I begin with a sentence that would have been unimaginable when I began my work at NRDC more than three decades ago: today I write in praise of the Los Angeles Department of Water and Power.
This month the nation’s largest public utility, LADWP, took a historic step in embracing a revenue mechanism that supports energy efficiency, displaying leadership that will reverberate across the 2,900 other non-profit utilities serving rural and urban America.
The Los Angeles City Council’s approval last week of “revenue decoupling” reform never before achieved in the history of public power, along with the Department of Water and Power’s largest-ever energy efficiency investments, also represents a monumental shift in outlook.
Commending LADWP was unimaginable when I began my work with NRDC more than three decades ago. It was a giant and mysterious institution that environmentalists loved to hate, with encroaching tentacles pulling millions of pounds of coal from surrounding states and millions of gallons of water from a dwindling Mono Lake and Colorado River.
Its management seemed aloof and indifferent to these environmental concerns. For example, the utility is one of the villains of “Cadillac Desert: The American West and Its Disappearing Water,” the magnificent history of Western environmental battles penned by my former NRDC colleague Marc Reisner a quarter-century ago.
This started to change in the 1990s with the improbable arrival of a general manager with a Tennessee accent, a white cowboy hat, and a known environmental bent. By the time Dave Freeman left town, Mono Lake was refilling and LADWP had begun to change its resource mix, with an emphasis on renewable energy and energy efficiency. But it took a Seattleite named Ron Nichols to make history at the helm of the largest U.S. municipal utility last week.
The City Council’s approval of his proposals will more than double LADWP's energy efficiency incentives, to about $265 million over the next two years. That’s important and overdue news that will move it closer to parity with California’s large investor-owned utilities (Sempra, Southern California Edison, and PG&E). LADWP customers should realize net benefits totaling a much larger number, given a huge city-wide opportunity to save electricity at lower cost than building new power plants that spew pollution into our air.
At the same time, the new revenue decoupling mechanism will ensure that LADWP's financial health no longer relies on increased electricity sales; should consumption trend modestly downward, rates will automatically adjust to prevent a shortfall in recovery of the Department's authorized non-fuel costs. Although LADWP is a nonprofit venture, it still needs to hit revenue targets in order to meet obligations to its bondholders and its municipal treasury.

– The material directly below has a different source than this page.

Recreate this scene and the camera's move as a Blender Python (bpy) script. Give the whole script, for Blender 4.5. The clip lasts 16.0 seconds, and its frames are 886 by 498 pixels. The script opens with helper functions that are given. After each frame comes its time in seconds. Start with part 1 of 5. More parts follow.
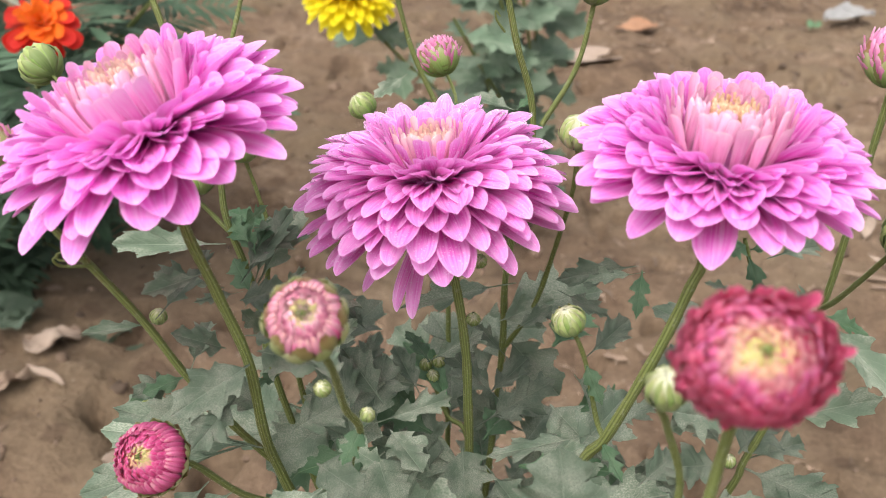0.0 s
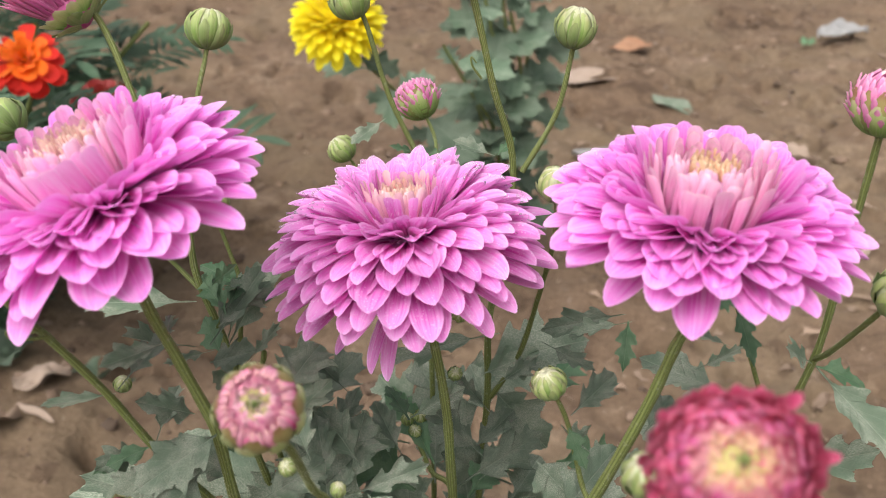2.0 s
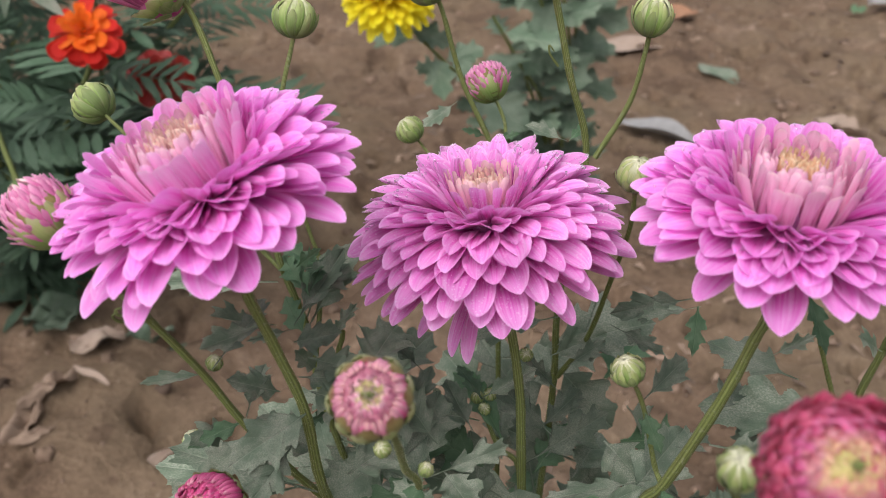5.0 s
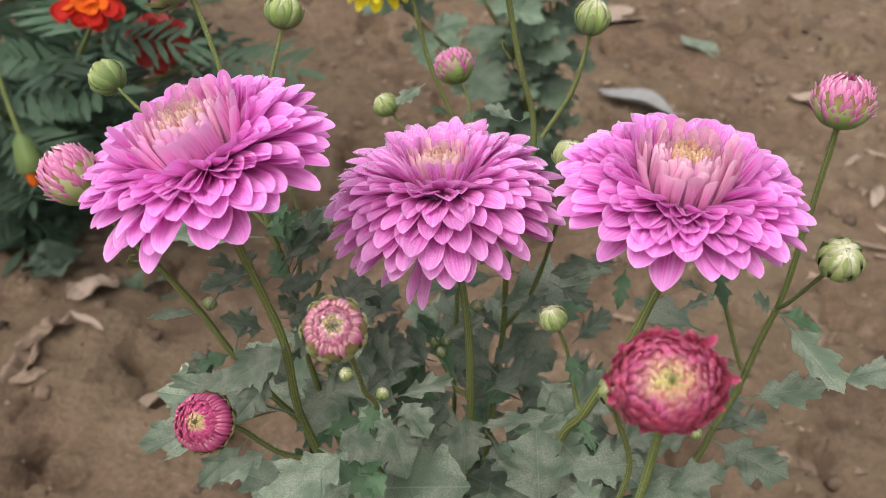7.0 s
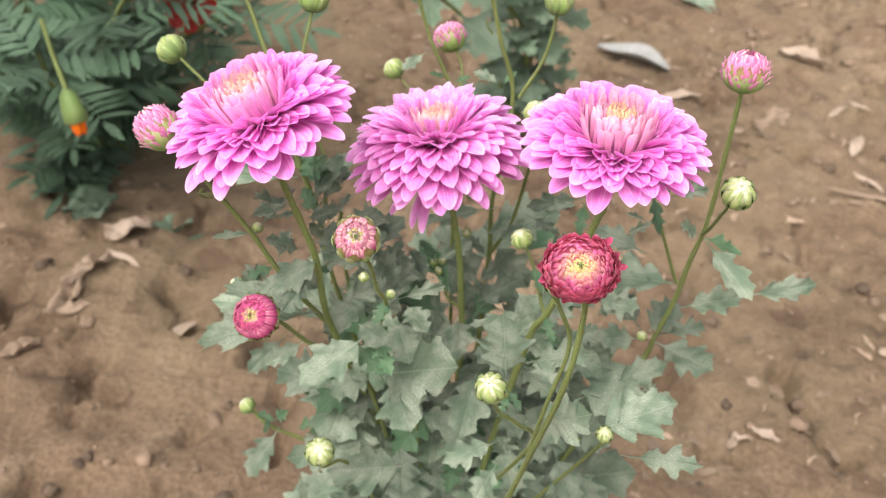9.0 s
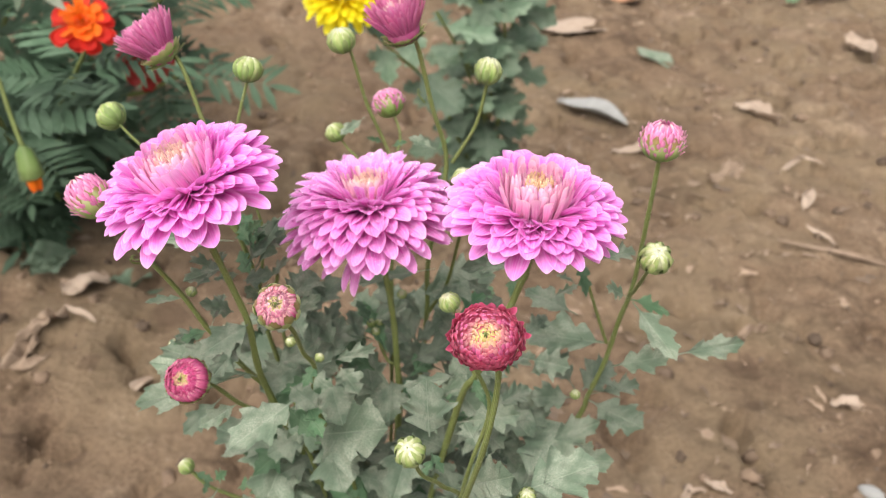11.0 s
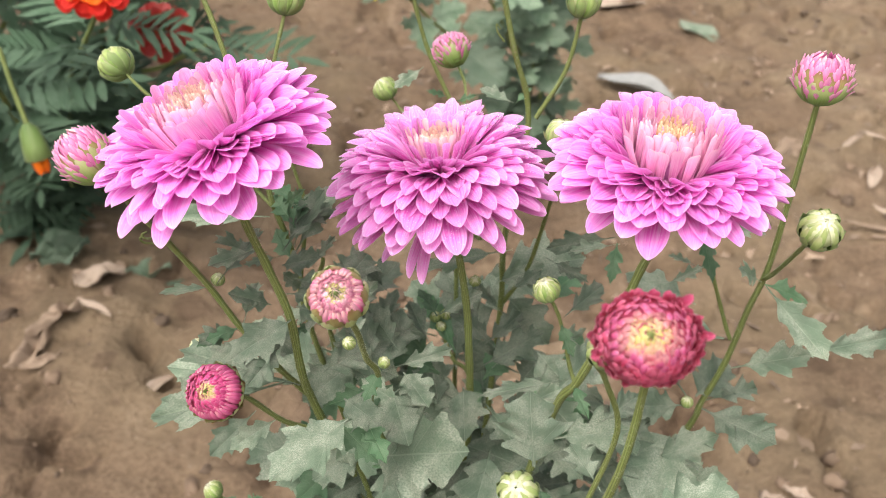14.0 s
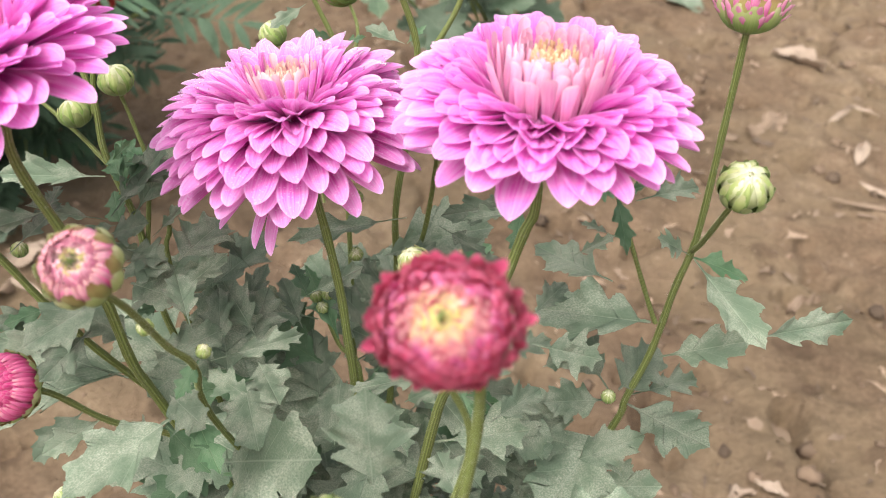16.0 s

Without revenue decoupling, any reductions in electricity use – including those from increased energy efficiency efforts -- would jeopardize the utility’s ability to do that. Decoupling also prevents the utility from securing a windfall if electricity sales surge for any reason (like extreme heat); those excess revenues go right back to customers in the form of rate reductions. Revenue decoupling isn’t a “cost adder”; it’s a guarantee that recovery of costs already approved won't be affected by fluctuations in electricity use, and it opens the way for utility bill reductions in the form of accelerated energy efficiency improvements.
For both investor-owned and nonprofit utilities, revenue decoupling keeps the enterprise “whole” when electricity use drops or grows more slowly than expected -- without appreciably reducing customers’ rewards for saving energy.
Few would disagree with that goal, but until the Los Angeles Department of Water and Power embraced revenue decoupling, nonprofit utilities weren’t achieving it, and too many are lagging in energy efficiency commitments as a result. Since nonprofit utilities account for about a quarter of the nation’s electricity sales, that represents a huge obstacle to energy efficiency progress.
The Los Angeles Department of Water and Power has now shown the way forward. It’s time for all publicly owned utilities to embrace energy efficiency fully as the best to reduce their customers’ bills today and ensure a healthier environment for all of us tomorrow.